Изменить размер шрифта - +

— Да-да-это-так, — ответила Сьюзен, — не надо меня жалеть, Питер. Жалость унижает человека. А впрочем, какой я человек?

— А кто же тогда?

— Я перестала быть человеком в шестнадцать лет. С тех пор я — анамнез. История болезни, а не личность.

Это продолжалось четыре месяца. Тянулось бы вечно, не сбеги я из Нью-Йорка. Конечно, можно было делать вид, что меня никогда нет дома. Так, кстати, и советовал доктор Шпильфогель: «Сидите, как мышка в норке, не дергайтесь; раньше или позже она перестанет приходить». — «Но ведь это Сьюзен!» — «Ну и что?» — «Сьюзен, а не Морин!» В конце концов я собрал чемодан и засел, не дергаясь, в Вермонте, как мышка в норке.

Перед отъездом я несколько часов промучался с прощальным письмом, которое все должно было объяснить. Изорвал целую пачку бумаги. Отчаявшись составить связный письменный текст, я по секрету сообщил супружеской паре, с которой мы периодически общались, о своих планах, уверенный, что тайна откроется Сьюзен раньше, чем автобус пересечет границу штата Нью-Йорк.

Шесть недель она не давала знать о себе ни единым словом. Потому что не узнала, где я? Потому что узнала?

Однажды утром во время завтрака меня кликнули к телефону. Звонила та самая супружеская пара. Сьюзен в больнице. Бедняжку нашли в собственной квартире едва живой. Накануне вечером она, приняв наконец предложение какого-то знакомого, отправилась с ним на ужин. Потом он проводил ее до дому, было около одиннадцати. Сьюзен поднялась в квартиру и проглотила все таблетки, какие только нашла в своих заначках: секонал, туинал и пласидил. Местом тайников-захоронок служил бельевой шкаф. Уборщица обнаружила ее в ванной комнате, усеянной пустыми флаконами и пакетиками.

Первым же рейсом я вылетел из Вермонта и к концу тихого часа был уже в больнице. Сьюзен только что перевели из реанимации в одноместную палату психиатрического отделения. Через приоткрытую дверь я увидел миссис Макколл — она сидела на постели, изможденная и исхудавшая, и озиралась с ошарашенным видом. Как подследственный, подумалось мне, которого допрашивали всю ночь и лишь недавно привели обратно в одиночку. Я вошел. Из ее глаз выкатились слезинки (по одной из каждого). Несмотря на присутствие своей внушительной мамаши, бросавшей на визитера весьма неодобрительные взгляды, Сьюзен сказала: «Я решилась на это, потому что люблю тебя».

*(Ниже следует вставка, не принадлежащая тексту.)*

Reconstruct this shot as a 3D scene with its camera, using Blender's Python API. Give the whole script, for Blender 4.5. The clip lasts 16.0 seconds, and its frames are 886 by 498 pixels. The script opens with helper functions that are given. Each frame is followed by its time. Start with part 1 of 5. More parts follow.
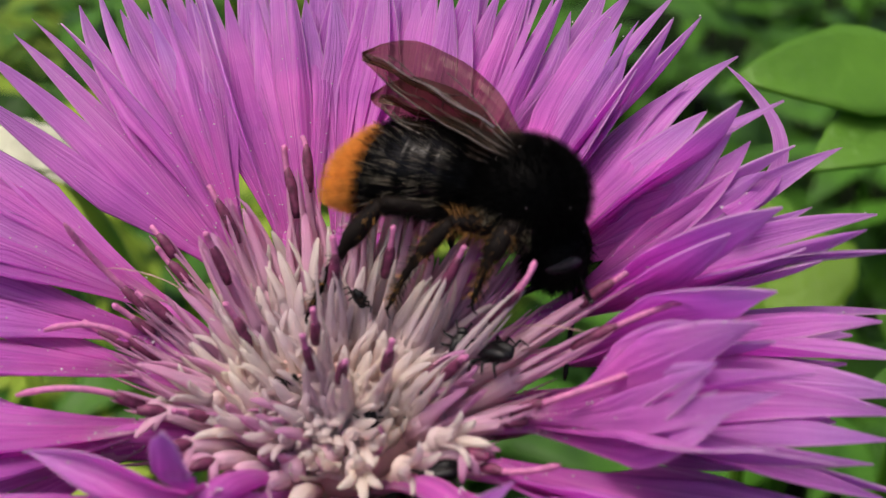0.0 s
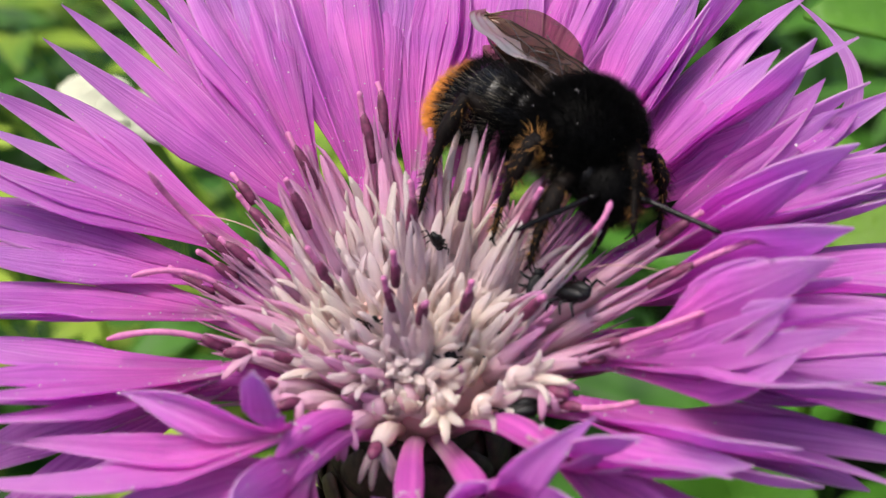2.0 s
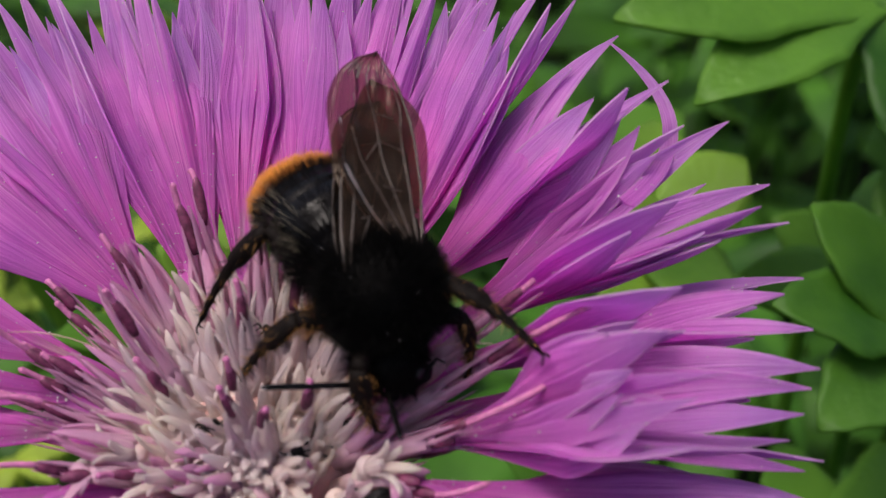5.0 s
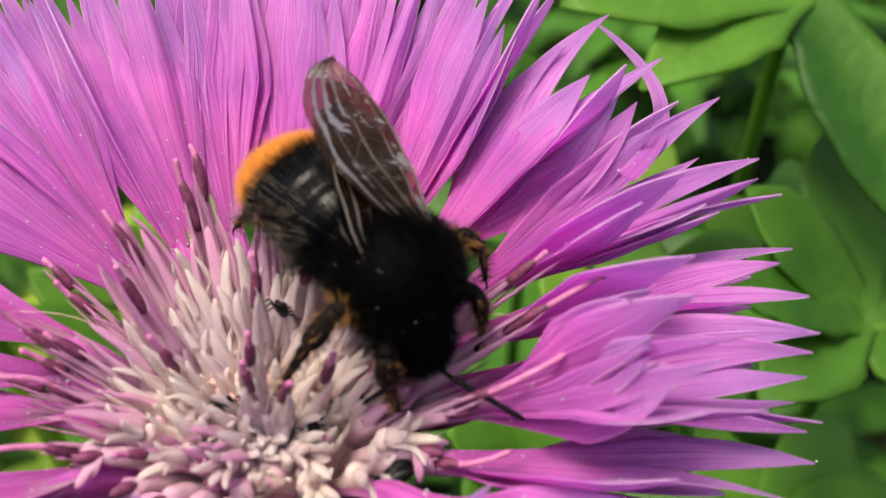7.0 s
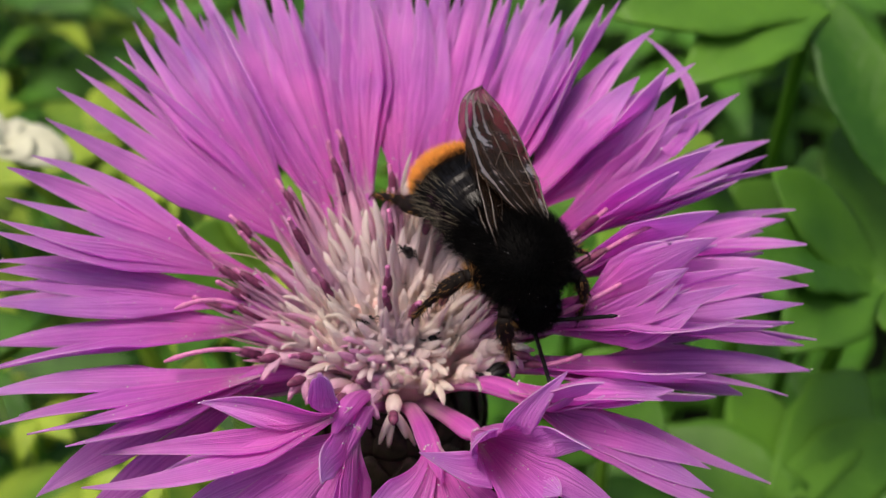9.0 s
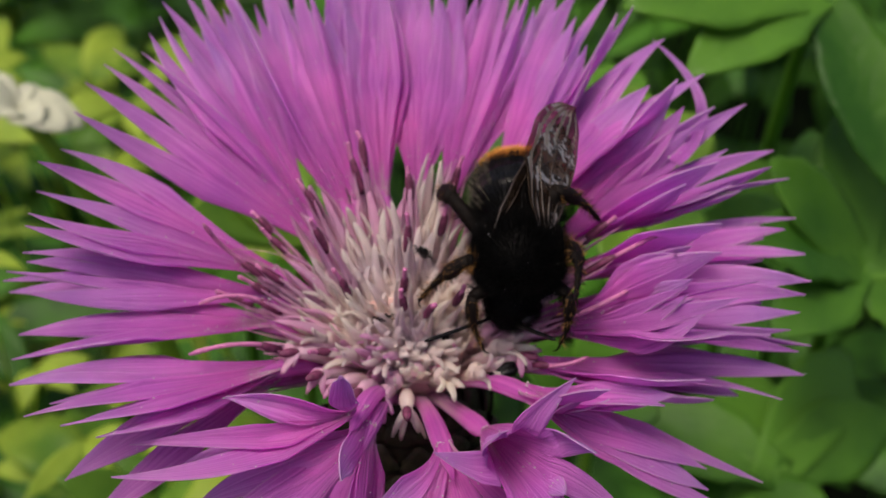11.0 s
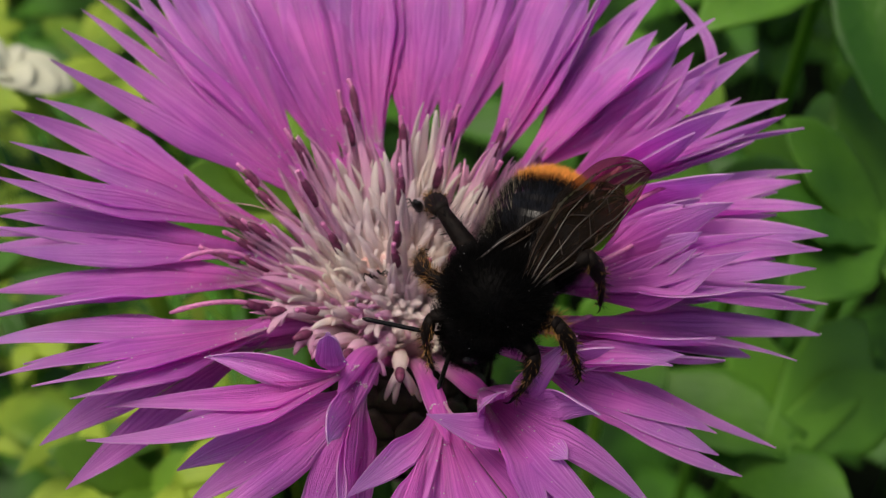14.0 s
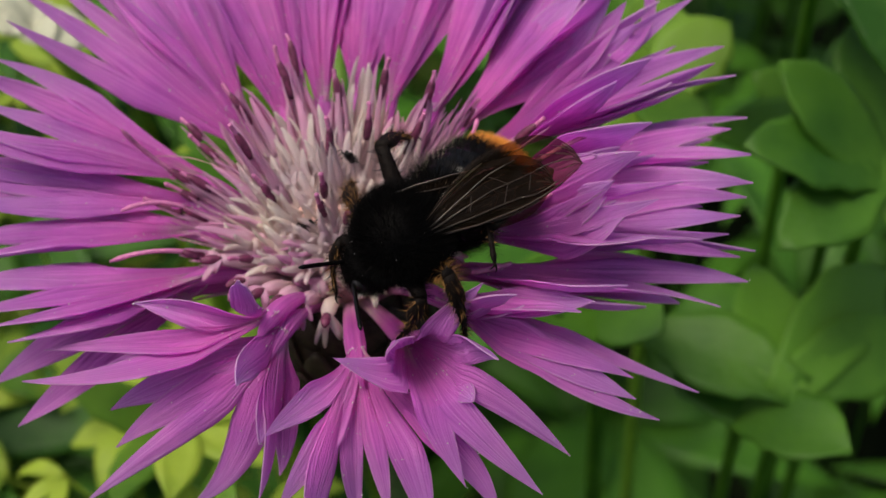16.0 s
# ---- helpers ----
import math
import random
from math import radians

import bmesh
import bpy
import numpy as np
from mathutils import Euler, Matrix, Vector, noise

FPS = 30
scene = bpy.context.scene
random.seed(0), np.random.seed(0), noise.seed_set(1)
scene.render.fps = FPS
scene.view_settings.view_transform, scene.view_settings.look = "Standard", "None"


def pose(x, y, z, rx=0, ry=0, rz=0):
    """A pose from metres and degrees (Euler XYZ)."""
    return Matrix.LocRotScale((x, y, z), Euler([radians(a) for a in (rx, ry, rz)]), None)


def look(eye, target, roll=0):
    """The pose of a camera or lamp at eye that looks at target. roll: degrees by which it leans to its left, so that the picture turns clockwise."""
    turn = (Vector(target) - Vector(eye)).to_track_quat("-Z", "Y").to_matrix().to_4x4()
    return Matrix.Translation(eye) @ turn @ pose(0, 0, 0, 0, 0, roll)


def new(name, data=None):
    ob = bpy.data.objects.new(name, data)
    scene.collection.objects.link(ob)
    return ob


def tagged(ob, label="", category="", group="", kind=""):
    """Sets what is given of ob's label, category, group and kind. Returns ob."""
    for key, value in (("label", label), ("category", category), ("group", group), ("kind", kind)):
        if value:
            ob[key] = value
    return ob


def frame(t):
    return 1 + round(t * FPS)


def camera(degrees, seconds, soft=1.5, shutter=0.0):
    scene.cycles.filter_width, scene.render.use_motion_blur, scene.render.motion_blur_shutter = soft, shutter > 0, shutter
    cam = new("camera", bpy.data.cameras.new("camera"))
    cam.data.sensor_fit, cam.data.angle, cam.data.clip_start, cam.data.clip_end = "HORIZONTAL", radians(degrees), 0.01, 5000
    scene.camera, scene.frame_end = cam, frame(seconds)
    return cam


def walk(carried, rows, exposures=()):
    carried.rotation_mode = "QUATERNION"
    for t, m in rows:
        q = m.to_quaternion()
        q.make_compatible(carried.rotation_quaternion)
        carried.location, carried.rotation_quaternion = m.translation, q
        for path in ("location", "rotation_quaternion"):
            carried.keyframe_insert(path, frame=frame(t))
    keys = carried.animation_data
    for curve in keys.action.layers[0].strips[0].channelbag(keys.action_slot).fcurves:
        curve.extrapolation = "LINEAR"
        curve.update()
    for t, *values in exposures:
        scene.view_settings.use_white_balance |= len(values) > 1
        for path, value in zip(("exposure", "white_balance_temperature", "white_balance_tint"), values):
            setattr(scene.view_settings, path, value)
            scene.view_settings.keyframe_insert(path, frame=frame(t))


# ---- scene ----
MM = 0.001
SECONDS = 16.0

# ---- camera ----
cam = camera(38.2, SECONDS, soft=1.2)
cam.data.dof.use_dof = True
cam.data.dof.focus_distance = 0.068
cam.data.dof.aperture_fstop = 60.0

PATH = [
    (0.0, pose(0.01324, -0.04740, 0.37994, 59.62, -1.55, 10.70)),
    (0.5, pose(0.01128, -0.04933, 0.37928, 59.11, -1.21, 11.51)),
    (1.0, pose(0.01517, -0.04763, 0.37922, 59.03, 0.53, 14.42)),
    (1.5, pose(0.01134, -0.04591, 0.38174, 56.29, 0.24, 11.99)),
    (2.0, pose(0.01248, -0.04848, 0.38019, 57.27, 0.47, 12.41)),
    (2.5, pose(0.01129, -0.05192, 0.38110, 57.35, -0.04, 11.66)),
    (3.0, pose(0.01061, -0.05213, 0.38237, 56.86, 0.33, 12.06)),
    (3.5, pose(0.01074, -0.05153, 0.38208, 57.90, -0.77, 12.35)),
    (4.0, pose(0.01326, -0.04550, 0.38567, 54.70, 0.46, 8.94)),
    (6.5, pose(0.00840, -0.04347, 0.38358, 54.45, -0.40, -0.73)),
    (7.0, pose(0.00552, -0.04507, 0.38412, 54.61, -1.44, -2.36)),
    (7.5, pose(0.00224, -0.05100, 0.38548, 55.18, -2.00, -2.82)),
    (8.0, pose(0.00487, -0.05235, 0.39160, 52.69, -0.82, -1.40)),
    (8.5, pose(0.00263, -0.05841, 0.39079, 54.68, -0.76, -1.67)),
    (9.0, pose(0.00215, -0.06257, 0.39364, 54.46, -0.28, -0.63)),
    (9.5, pose(0.00090, -0.06455, 0.39949, 53.18, -1.46, -0.52)),
    (12.0, pose(-0.00034, -0.06164, 0.39611, 51.52, -2.06, -0.31)),
    (12.5, pose(-0.00105, -0.06408, 0.39402, 52.75, -2.26, -0.66)),
    (13.0, pose(0.00163, -0.06219, 0.39512, 51.62, -1.67, -0.08)),
    (13.5, pose(-0.00029, -0.06254, 0.39372, 51.26, -2.01, -0.62)),
    (14.0, pose(0.00130, -0.06043, 0.39477, 50.83, -1.49, 0.06)),
    (14.5, pose(0.00276, -0.06159, 0.39406, 50.26, -0.61, 0.54)),
    (15.0, pose(0.01157, -0.05920, 0.39751, 48.85, 2.38, 2.84)),
    (15.5, pose(0.00649, -0.06175, 0.39646, 48.45, 0.07, 1.75)),
    (16.0, pose(0.01271, -0.06156, 0.39653, 48.26, 2.08, 3.76)),
]
EXPOSURES = [(t, e + 0.54, k, tint) for t, e, k, tint in (
    (0.0, -0.13, 6700, 16), (0.5, -0.42, 6600, 16), (1.0, -0.5, 6500, 16), (1.5, 0.0, 6400, 14), (2.0, 0.28, 6400, 12), (2.5, 0.32, 6300, 13), (3.0, 0.02, 6300, 15), (3.5, -0.33, 6200, 17), (4.0, -0.42, 6200, 19),
    (6.5, 0.16, 6900, 12), (7.0, 0.34, 6900, 12), (7.5, 0.54, 6900, 12), (8.5, 0.29, 6850, 14), (9.5, -0.28, 6800, 15), (12.0, -0.43, 6750, 13), (16.0, -0.39, 6750, 11))]
walk(cam, PATH, EXPOSURES)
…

За десять дней в больнице пациентку привели в относительную норму. Доктор Голдинг навещал подопечную каждое утро. Она поклялась ему никогда больше не копить опасных для здоровья запасов снотворного, выписалась и в сопровождении матери отправилась домой в Нью-Джерси. Отец Сьюзен, пока не умер, преподавал в Принстонском университете классическую филологию. Мать же была «истинной Кальпурнией». Кавычки означают, что такую оценку давала ей дочь. О да, миссис Сибари знала себе цену. И другим цену знала — очень невысокую. И конечно, всегда оказывалась выше подозрений. И еще, добавляла Сьюзен не без вздоха, она очень оборотиста. Это уж точно: вон как ловко безо всяких эксцессов изъяла дочку из колледжа. До личного знакомства мне представлялось, что Сьюзен преувеличивает величие Кальпурнии, но периодические встречи во время посещения больной убедили меня в обратном. О, каким патрицианским презрением и холодом окатывал меня взор миссис Сибари! Как безразлично отводила она (дочь делала это смущенно) взгляд от собеседника! Впрочем, «собеседник» сказано слишком сильно. Нам не о чем было говорить. Кальпурния не видела во мне даже злодея — лишь очередное свидетельство неразборчивости, проявленной глупышкой Сьюзен. «Что ж, — молчала миссис Сибари, — теперь вот еврейский писака. Ничего, разберемся». У меня в этом не было ни малейших сомнений.

Потом я навестил Сьюзен в Принстоне.